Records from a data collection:
┄┄┄┄┄┄┄┄┄┄

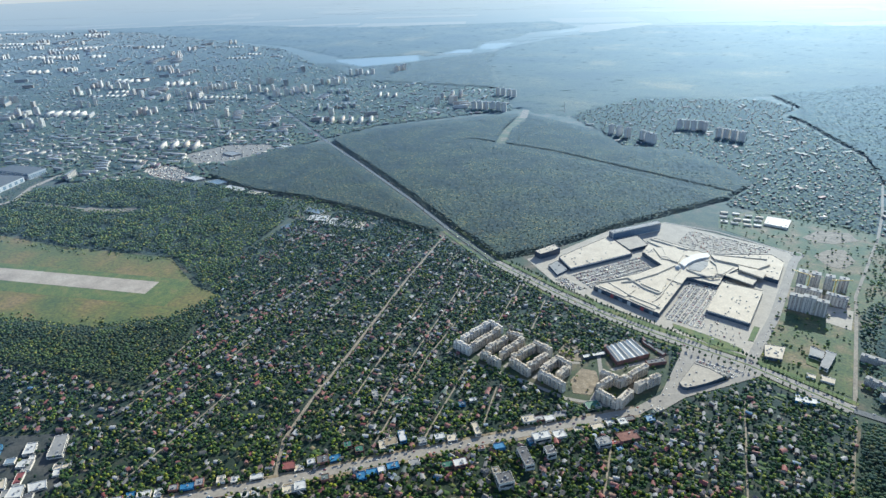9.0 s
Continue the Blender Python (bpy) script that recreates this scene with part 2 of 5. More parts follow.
M["red"] = mottled("red_paint", [(0.3, (0.4, 0.05, 0.04)), (0.7, (0.5, 0.09, 0.06))], 4, 1, rough=0.5)
M["green"] = mottled("green_sheet_metal", [(0.3, (0.05, 0.16, 0.1)), (0.7, (0.08, 0.22, 0.15))], 6, 2, rough=0.5)
M["brick"] = mottled("red_brick", [(0.3, (0.24, 0.11, 0.08)), (0.7, (0.34, 0.17, 0.12))], 8, 1.5)
M["metal"] = mottled("grey_metal", [(0.3, (0.35, 0.36, 0.37)), (0.7, (0.48, 0.48, 0.48))], 6, 1, rough=0.5)
M["white"] = mottled("white_paint", [(0.3, (0.7, 0.7, 0.69)), (0.7, (0.8, 0.8, 0.79))], 6, 1.5, rough=0.6, grain=0.12)
M["flat_one"] = mottled("flats_painted_panel", [(0.0, (0.62, 0.58, 0.52)), (0.4, (0.76, 0.74, 0.71)), (0.75, (0.62, 0.52, 0.44)), (1.0, (0.8, 0.78, 0.75))], 10, 2.5, pick="object", upright=True, amount=0.45)
M["flat_cream"] = mottled("cream_flats_wall", [(0.3, (0.66, 0.6, 0.51)), (0.7, (0.78, 0.73, 0.64))], 9, 2, grain=0.15, upright=True, amount=0.3)
M["flat_white"] = mottled("white_flats_wall", [(0.3, (0.76, 0.73, 0.67)), (0.7, (0.86, 0.83, 0.78))], 9, 2, grain=0.15, upright=True, amount=0.3)
M["flat_trim"] = mottled("sand_flats_trim", [(0.3, (0.5, 0.42, 0.33)), (0.7, (0.68, 0.6, 0.5))], 6, 2, grain=0.2, upright=True, amount=0.3)
M["yard"] = mottled("stained_yard", [(0.3, (0.04, 0.046, 0.03)), (0.5, (0.075, 0.075, 0.06)), (0.7, (0.13, 0.12, 0.1))], 40, 4, rough=0.85)
# asphalt again, with the trees' shade put into its base colour
M["road_shaded"] = mottled("shaded_asphalt", [(0.3, (0.13, 0.13, 0.13)), (0.7, (0.2, 0.2, 0.19))], 30, 4, rough=0.85)
M["tower_pale"] = mottled("pale_tower_panel", [(0.0, (0.86, 0.85, 0.83)), (0.6, (0.9, 0.9, 0.88)), (1.0, (0.88, 0.8, 0.71))], 20, 3, pick="object", grain=0.1, amount=0.35)
M["far_wall"] = mottled("town_panel_wall", [(0.0, (0.68, 0.65, 0.6)), (0.5, (0.84, 0.83, 0.8)), (0.85, (0.72, 0.62, 0.54)), (1.0, (0.9, 0.89, 0.87))], 15, 3, pick="island", grain=0.12, amount=0.35)
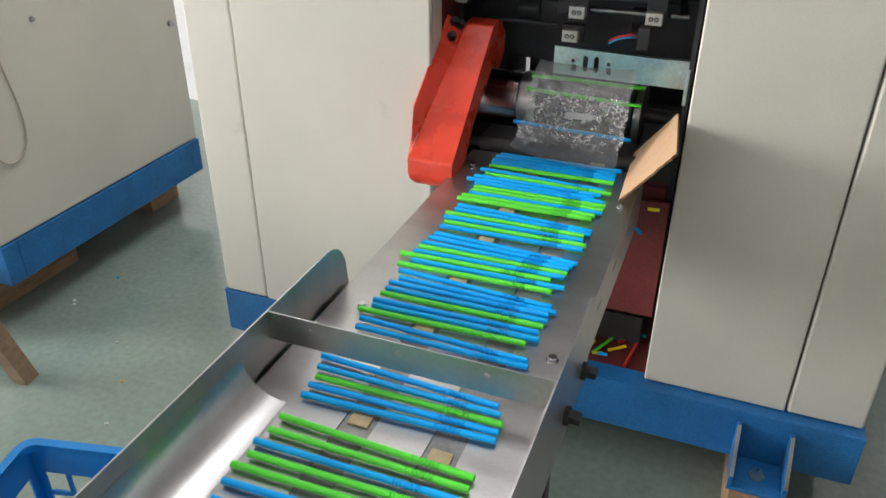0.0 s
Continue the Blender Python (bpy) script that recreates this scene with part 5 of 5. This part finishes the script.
crate((-0.715, 1.168), 13, 0.36, 0.28, 0.25, CRATE, "bright blue ventilated plastic crate on the floor")
hydrant()
wall_marks()
# pale glue marks on the hopper front
for x, z, rx, rz in ((0.055, 1.352, 0.019, 0.017), (-0.041, 1.318, 0.016, 0.015), (0.036, 1.370, 0.007, 0.008)):
    pts = [(x + rx * math.cos(a) * (1 + 0.10 * math.sin(3 * a + x * 90) + 0.06 * math.sin(5 * a)), z + rz * math.sin(a) * (1 + 0.10 * math.cos(3 * a + z * 50))) for a in np.linspace(0, 2 * math.pi, 25)[:-1]]
    single("glue_mark", prism(pts, "y", 1.6542, 1.6547), GLUE, "pale glue residue on the steel hopper front", "residue", "residue marks", smooth=0)

# -- the second machine of the row
ORG = Vector((-1.968, -0.056, 0))
machine_frame()
cabinet(-1)
cabinet(1, 1.722)
control_box(False)
# red ends dulled likewise, the clear side's haze put into their colour
RED_PACK = [pack_material("red_packed_straw", (0.55, 0.05, 0.03)), pack_material("hazed_red_straw_end", (0.40, 0.14, 0.11)), pack_material("dark_red_packed_straw", (0.42, 0.05, 0.04)), pack_material("dull_red_straw_end", (0.33, 0.13, 0.10))]
hopper(RED_PACK, False)
feed_table()
mechanism()
conveyor(False)
plug_and_cord(False)
for y, z in ((1.833, 0.608), (1.99, 0.745)):
    single("panel_screw", bolt_bm((0.6405, y, z), (1, 0, 0), 0.005, 0.007), CHROME, "small bright screw on the second cabinet flank", "screw", "screws on the cabinet")
for x, y, z, rz, mt, ln, tl in ((0.18, 1.700, 0.535, 12, STRAW[1], 0.12, 6), (0.20, 1.690, 0.520, 30, STRAW[2], 0.10, -14), (0.22, 1.715, 0.505, -24, STRAW[2], 0.08, 20)):
    scrap(x, y, z, rz, mt, "bent waste straw caught beside the second conveyor", ln, tl, 0.0036)
single("hinge_arm", merged(bx(0.195, 0.213, 1.700, 1.716, 0.30, 0.50, 0.002), cy((0.204, 1.700, 0.46), (0.204, 1.692, 0.46), 0.008, 12), cy((0.204, 1.700, 0.34), (0.204, 1.692, 0.34), 0.008, 12)), IRON, "dark steel arm below the second conveyor", "bracket")
bottle(0.56, 1.92, 1.0622)
for x, y, rz in ((0.575, 1.80, 80), (0.585, 1.83, 60), (0.515, 2.02, 70), (0.565, 2.0, 20)):
    scrap(x, y, 1.062, rz, RED_KEY, "red plastic waste on the cabinet top", 0.03, 0, 0.004)
tool = thing("hand_tool", (0.40, 1.9, 1.262), "dark green gripped tool lying on the control box", "hand tool")
part("grip", sweep(smooth_path([(0.36, 1.80, 1.272), (0.37, 1.85, 1.276), (0.375, 1.92, 1.272)]), 0.009, 12), RUBBER, tool)
part("blade", cy((0.375, 1.92, 1.272), (0.39, 2.02, 1.269), 0.004, 10), SHAFT, tool)
part("grip", sweep(smooth_path([(0.40, 1.78, 1.271), (0.42, 1.86, 1.275), (0.43, 1.99, 1.271)]), 0.008, 12), RUBBER, tool)
ORANGE = mat("orange_straw_plastic", (0.72, 0.30, 0.12), 0.35, var=0.1, scale=40, bump=0)
PALE = mat("white_straw_plastic", (0.75, 0.72, 0.68), 0.35, var=0.1, scale=40, bump=0)
rnd = random.Random(12)
pale_mesh = [straw_mesh(m) for m in (ORANGE, PALE)]
for i in range(34):
    ob = new("straw", pale_mesh[rnd.random() < 0.45])
    ob.matrix_world = Matrix.Translation(ORG) @ pose(0.058 + rnd.uniform(-0.01, 0.01), 1.10 + i * 0.0165 + rnd.uniform(-0.003, 0.003), BED_Z + 0.004, 0, 0, rnd.uniform(-5, 5))
    tagged(ob, "orange and white plastic straw lying on the second conveyor", "straw", "straws on the second conveyor")
bm = bmesh.new()
bmesh.ops.create_grid(bm, x_segments=26, y_segments=26, size=0.5)
for v in bm.verts:
    u, w = v.co.x + 0.5, v.co.y + 0.5
    h = 0.02 + 0.03 * noise.noise((u * 5, w * 5, 2)) + 0.02 * noise.noise((u * 12, w * 12, 5)) + 0.05 * w
    v.co = Vector((0.02 + 0.16 * u, 1.60 + 0.11 * w, 0.685 + max(0.0, h)))
single("plastic_sheet", bm, FILM, "crumpled clear plastic sheet on the second conveyor", "plastic sheet", smooth=3)
single("side_board", bx(0.176, 0.186, 1.52, 1.72, 0.6685, 0.73, 0.002), CARD_EDGE, "dark cardboard strip beside the second conveyor", "cardboard")
ORG = Vector((0, 0, 0))
crate((-3.00, 1.90), -6, 0.26, 0.22, 0.24, TEAL_CRATE, "dark teal plastic crate beside the second conveyor")
sack((-4.15, 1.62, 0.0), (0.36, 0.30, 0.25), 1)
sack((-4.10, 1.80, 0.30), (0.38, 0.32, 0.23), 4)
sack((-4.55, 2.35, 0.0), (0.36, 0.34, 0.46), 8)
single("brown_sack", sack_mesh((-3.75, 1.38, 0.0), (0.26, 0.30, 0.15), 6), SACK_BROWN, "slumped dark brown sack on the floor", "sack", smooth=3)
single("wooden_pole", cy((-4.35, 2.58, 0.0), (-3.33, 3.22, 1.90), 0.022, 14), POLE, "pale wooden pole leaning against the wall", "pole")
ORG = Vector((-1.968, -0.056, 0))
single("round_sticker", cy((0.1856, 1.925, 1.600), (0.1862, 1.925, 1.600), 0.022, 28), RED_KEY, "round red sticker on the second hopper", "sticker")
lead = thing("cable_plug", (0.55, 2.05, 1.12), "black plug and cable behind the second control box", "cable")
part("plug", bx(0.541, 0.566, 2.03, 2.05, 1.125, 1.150, 0.003), RUBBER, lead)
part("cord", sweep(smooth_path([(0.566, 2.04, 1.137), (0.585, 2.05, 1.125), (0.60, 2.06, 1.10), (0.61, 2.07, 1.066)]), 0.004, 8), RUBBER, lead)
ORG = Vector((0, 0, 0))

motions()
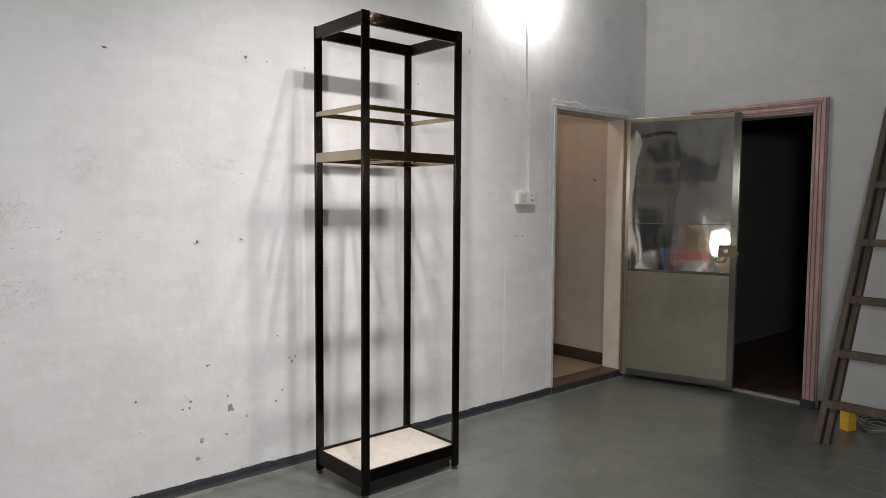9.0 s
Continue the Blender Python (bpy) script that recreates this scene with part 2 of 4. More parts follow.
def brushed(name, colour, along, tight=0.16, wide=0.34, spread=0.7, balance=0.5, worn=0.0):
    """Brushed metal: countless fine scratches along one axis tip the normal across it, so lamps draw out into streaks."""
    m = Mat(name, colour, wide, 1.0)
    st = [1, 1, 1]
    st[along] = 0.02
    grain = m.noise(900, 3, 0.6, stretch=st)
    tone = m.mix(m.grey(grain, 0.3, 0.7, 0, 0.30), colour, tuple(c * 0.74 for c in colour))
    tone = m.mix(m.grey(m.noise(9, 5, 0.65), 0.45, 0.75, 0, 0.35), tone, tuple(c * 0.80 for c in colour))
    if worn:
        tone = m.mix(m.grey(m.noise(3.2, 7, 0.72), 0.40, 0.66, 0, worn), tone, tuple(c * 0.45 for c in colour))
        tone = m.mix(m.grey(m.noise(22, 6, 0.75), 0.58, 0.70, 0, worn), tone, tuple(c * 1.5 for c in colour))
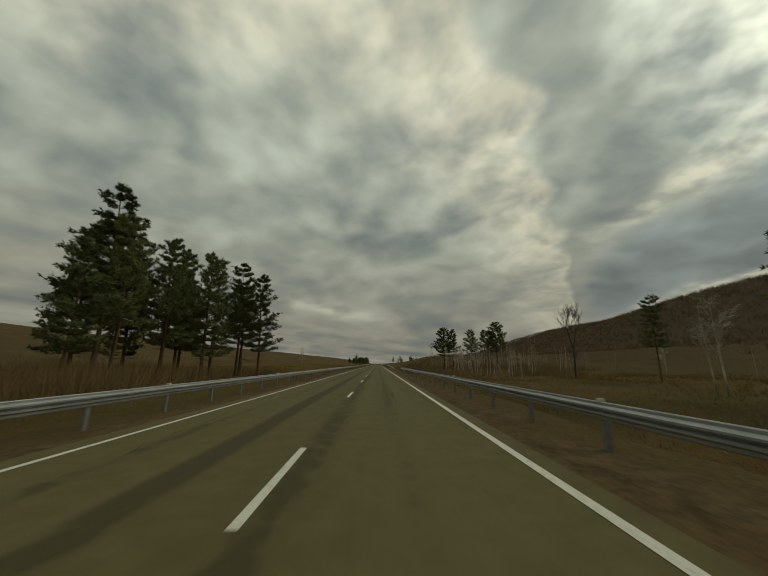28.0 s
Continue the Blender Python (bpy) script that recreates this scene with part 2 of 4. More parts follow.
def ground_material():
    m, gr, b = surface("dry_grassland", 0.95)
    at = gr.add("ShaderNodeNewGeometry").outputs["Position"]
    wide, mid = gr.noise(at, 0.012, 4.0, 0.6), gr.noise(at, 0.11, 5.0, 0.65)
    fine, grit = gr.noise(at, 1.3, 5.0, 0.7), gr.noise(at, 14.0, 4.0, 0.7)
    c = gr.blend(gr.span(mid, 0.38, 0.62), (0.051, 0.033, 0.011), (0.111, 0.071, 0.025))
    c = gr.blend(gr.span(wide, 0.47, 0.58, 0.0, 0.75), c, (0.109, 0.083, 0.028))
    c = gr.blend(gr.span(fine, 0.52, 0.75, 0.0, 0.7), c, (0.048, 0.031, 0.012))
    c = gr.blend(gr.span(grit, 0.5, 0.8, 0.0, 0.4), c, (0.137, 0.098, 0.041))
    rust = gr.noise(at, 0.035, 4.0, 0.65, 0.5)
    c = gr.blend(gr.span(rust, 0.54, 0.70, 0.0, 0.30), c, (0.109, 0.059, 0.020))
    c = gr.blend(gr.span(rust, 0.47, 0.34, 0.0, 0.75), c, (0.074, 0.065, 0.019))
    streak = gr.noise(gr.vector(gr.calc("MULTIPLY", gr.parts(at)[0], 0.06), gr.calc("MULTIPLY", gr.parts(at)[1], 0.014)), 1.0, 4.0, 0.6, 0.4)
    c = gr.blend(gr.span(streak, 0.54, 0.66, 0.0, 0.65), c, (0.150, 0.102, 0.033))
    c = gr.blend(gr.span(streak, 0.46, 0.36, 0.0, 0.6), c, (0.052, 0.040, 0.015))
    # a meadow of pale golden grass beside the straight
    x, y, z = gr.parts(at)
    mx, my = spot(1085, -55)
    gx, gy = gr.calc("SUBTRACT", x, mx), gr.calc("SUBTRACT", y, my)
    bs, bc = math.sin(bearing(1085)), math.cos(bearing(1085))
    ahead_ = gr.calc("ADD", gr.calc("MULTIPLY", gx, bs), gr.calc("MULTIPLY", gy, bc))
    beside = gr.calc("SUBTRACT", gr.calc("MULTIPLY", gx, bc), gr.calc("MULTIPLY", gy, bs))
    gold = gr.calc("MULTIPLY", gr.bell(ahead_, 0.0, 130.0), gr.bell(beside, 0.0, 42.0))
    c = gr.blend(gr.span(gr.calc("ADD", gold, gr.calc("MULTIPLY", gr.calc("SUBTRACT", mid, 0.5), 1.2)), 0.35, 0.7, 0.0, 0.85), c, (0.188, 0.134, 0.038))
    # the floor of the bare woods on the hill: dark leaf litter
    slope = gr.calc("ADD", x, gr.calc("MULTIPLY", mid, 90.0))
    c = gr.blend(gr.calc("MULTIPLY", gr.span(slope, 75.0, 140.0), gr.span(y, 560.0, 640.0, 0.0, 0.85)), c, (0.060, 0.041, 0.018))
    wood = gr.span(slope, 150.0, 290.0)
    edge_wood = gr.calc("MULTIPLY", gr.span(gr.calc("ADD", x, gr.calc("MULTIPLY", mid, 60.0)), 45.0, 95.0), gr.calc("MULTIPLY", gr.span(y, 250.0, 310.0), gr.span(y, 560.0, 470.0)))
    wood = gr.calc("MAXIMUM", wood, edge_wood)
    c = gr.blend(wood, c, gr.blend(gr.span(fine, 0.35, 0.65), (0.050, 0.034, 0.019), (0.072, 0.049, 0.027)))
    # the browner fields that rise away from the straight
    brown = gr.calc("MULTIPLY", gr.span(gr.calc("ADD", gr.calc("MULTIPLY", x, -1.0), gr.calc("MULTIPLY", mid, 60.0)), 50.0, 120.0), gr.span(y, 420.0, 560.0, 0.0, 0.55))
    c = gr.blend(brown, c, (0.082, 0.054, 0.023))
    # brown woods on the far hills across the open fields
    far_wood = gr.span(gr.calc("ADD", gr.calc("MULTIPLY", x, -1.0), gr.calc("MULTIPLY", gr.calc("SUBTRACT", mid, 0.5), 260.0)), 270.0, 330.0)
    far_wood = gr.calc("MULTIPLY", far_wood, gr.calc("MULTIPLY", gr.span(y, 420.0, 560.0), gr.span(gr.noise(at, 0.006, 3.0, 0.6), 0.62, 0.55)))
    c = gr.blend(far_wood, c, gr.blend(gr.span(fine, 0.35, 0.65), (0.046, 0.030, 0.017), (0.063, 0.042, 0.023)))
    gr.put(b.inputs["Base Color"], c)
    bumpy(gr, b, gr.calc("ADD", fine, gr.calc("MULTIPLY", grit, 0.5)), 0.7, 0.25)
    return m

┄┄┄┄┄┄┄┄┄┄

Exercise directions –
Above are the records. Print exactly, and only, the lines from the line with "finishes the script." to the line with "glue residue on", both inclusive.

The answer –
Continue the Blender Python (bpy) script that recreates this scene with part 5 of 5. This part finishes the script.
crate((-0.715, 1.168), 13, 0.36, 0.28, 0.25, CRATE, "bright blue ventilated plastic crate on the floor")
hydrant()
wall_marks()
# pale glue marks on the hopper front
for x, z, rx, rz in ((0.055, 1.352, 0.019, 0.017), (-0.041, 1.318, 0.016, 0.015), (0.036, 1.370, 0.007, 0.008)):
    pts = [(x + rx * math.cos(a) * (1 + 0.10 * math.sin(3 * a + x * 90) + 0.06 * math.sin(5 * a)), z + rz * math.sin(a) * (1 + 0.10 * math.cos(3 * a + z * 50))) for a in np.linspace(0, 2 * math.pi, 25)[:-1]]
    single("glue_mark", prism(pts, "y", 1.6542, 1.6547), GLUE, "pale glue residue on the steel hopper front", "residue", "residue marks", smooth=0)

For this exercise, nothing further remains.